Ice Queens, Mice and Clowns…Watching My Son Piece Things Together

I never understood the tradition of watching grownups lug colossal inflatables down the street as a way to celebrate Thanksgiving. Of course this typically occurs while someone barely famous talks with random guests about sitcoms I’m not interested in watching, or Broadway musicals that I don’t care about.

Turkey and football have always provided enough backdrop for me to give thanks. That is until my 20-month old son points to each inflatable with great enthusiasm trying to figure out what they are. No matter his accuracy, his adorable enthusiasm is contagious.

“Baby?”

“No, buddy. That’s a clown,” I said pointing with him at Ronald McDonald.

“Mickey?”

“No, buddy. That’s a police officer.”

It is fascinating watching Jamie begin to piece together his surroundings, and he did begin to get a few of the parade floats right. He recognized Elsa on the Frozen float, while bouncing up and down and pointing with great enthusiasm.

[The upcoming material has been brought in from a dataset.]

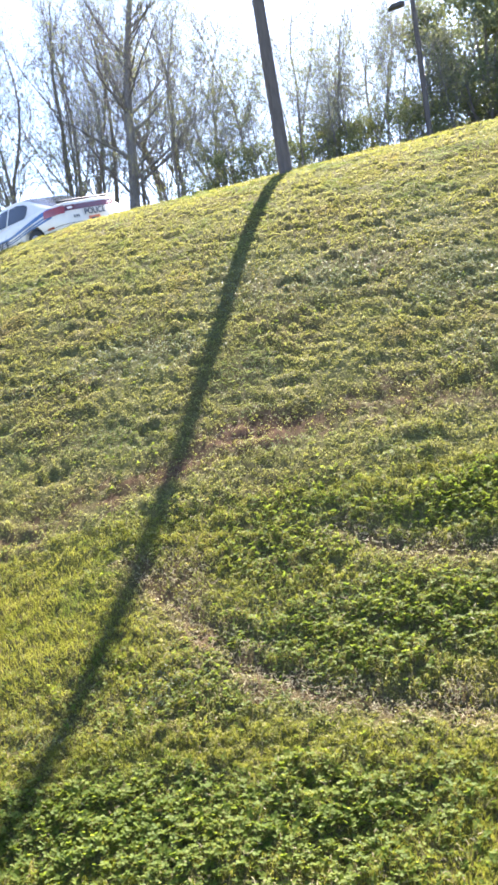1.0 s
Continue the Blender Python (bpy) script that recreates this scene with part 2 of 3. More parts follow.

Of course, he is also prone to walk up to a television that is turned off and emphatically plead “Elsa, Elsa, Elsa!” as a way to ask you to watch Frozen for the hundredth time. I’m not sure what it means that he is infatuated with the isolated, more dangerous of the sisters, but there is plenty of time to analyze that.

He is beginning to count and repeat some of the ABCs on his own. He knows his body parts better than ever before. And he sure loves his books.

We settled into a routine of reading Good Night Moon before bed, that he now anticipates almost every night, except he refers to it as “Bye bye moon.” He can finish certain lines in the book, and has become strangely infatuated with the mouse on the floor in the room. The main character says good night to some extremely arbitrary stuff in that book, but the fact that the mouse is his favorite has his mother slightly disturbed.

It is fascinating to watch him piece more and more things together. He is beginning to move past words, into phrases and starting to put together some concepts. Watching his mind at work is enough to tolerate (and possibly enjoy) the change to the Thanksgiving Day routine. Nothing he can say will convince me to like musicals, however.